What comes next for both isn’t clear. Kelvin admits that he’d like to “broaden my horizons” beyond GT3 before too long, having seen a likely avenue to prototypes cut off by Audi’s decision to can its LMDh programme. Sheldon, meanwhile, will race in IMSA’s Daytona season-opener next month with BMW’s Rahal arm, but the uncertainty surrounding the DTM next year means a title defence isn’t guaranteed. He’s been involved in testing the M Hybrid V8 LMDh from an early stage, and is a logical fit for the marque’s World Endurance Championship assault for 2024.
“Guys are now proving that it’s possible to come from GT3 into high-downforce [cars] and that’s obviously good for the market as well,” Sheldon points out, “because we never had the budget to do formula racing or whatever to qualify ourselves for these kinds of seats.
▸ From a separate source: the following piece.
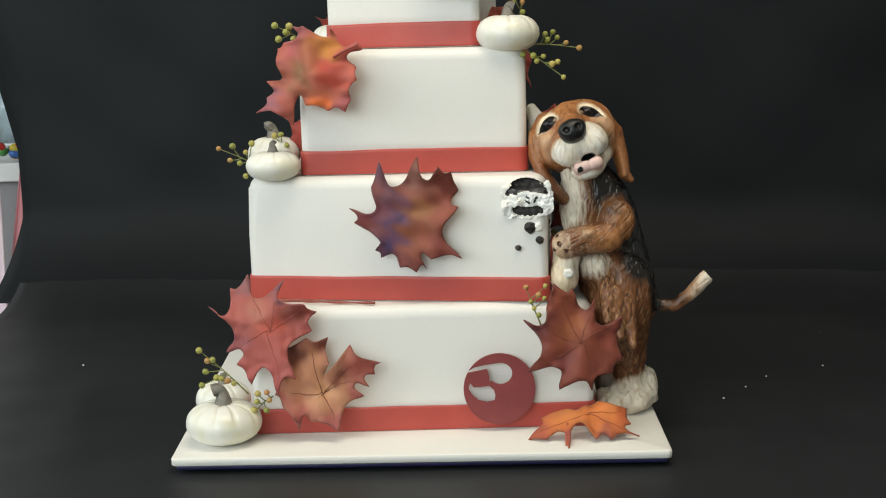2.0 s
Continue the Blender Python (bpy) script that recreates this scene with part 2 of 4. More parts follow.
def ball(p, centre, radii, axes=None):
    q = p - np.array(centre)
    if axes is not None:
        q = q @ np.array(axes).T
    r = np.array(radii, float) * np.ones(3)
    k0 = np.linalg.norm(q / r, axis=1)
    k1 = np.linalg.norm(q / r**2, axis=1) + 1e-9
    return k0 * (k0 - 1) / k1


def rod(p, a, b, ra, rb, squash=1.0):
    a, b = np.array(a, float), np.array(b, float)
    s = np.array([1, squash, 1])
    q, ab = (p - a) * s, (b - a) * s
    t = np.clip(q @ ab / (ab @ ab), 0, 1)
    return np.linalg.norm(q - t[:, None] * ab, axis=1) - (ra + (rb - ra) * t)


def chain(p, stations, squash=1.0):
    out = None
    for (a, ra), (b, rb) in zip(stations, stations[1:]):
        d = rod(p, a, b, ra, rb, squash)
        out = d if out is None else np.minimum(out, d)
    return out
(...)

That’s a very important step in the whole mentality of motorsport, to know that GT3 drivers are on the level of anybody else in prototypes.”
And will we ever see them racing for the same manufacturer again, given Rostek has negotiated moves to BMW for both Sheldon and Rast?
“Never say never,” is Kelvin’s response. “But I think when we’re a bit older – we’re both extremely young, so we still have a lot of establishing to do. I think when we’re both around the age of 30 we can talk about it then, and probably be mature enough to take on that decision. But I think for the moment it’s not really realistic.”
What is clear is that the van der Linde brothers are here to stay at the top level in sportscars for a long time to come.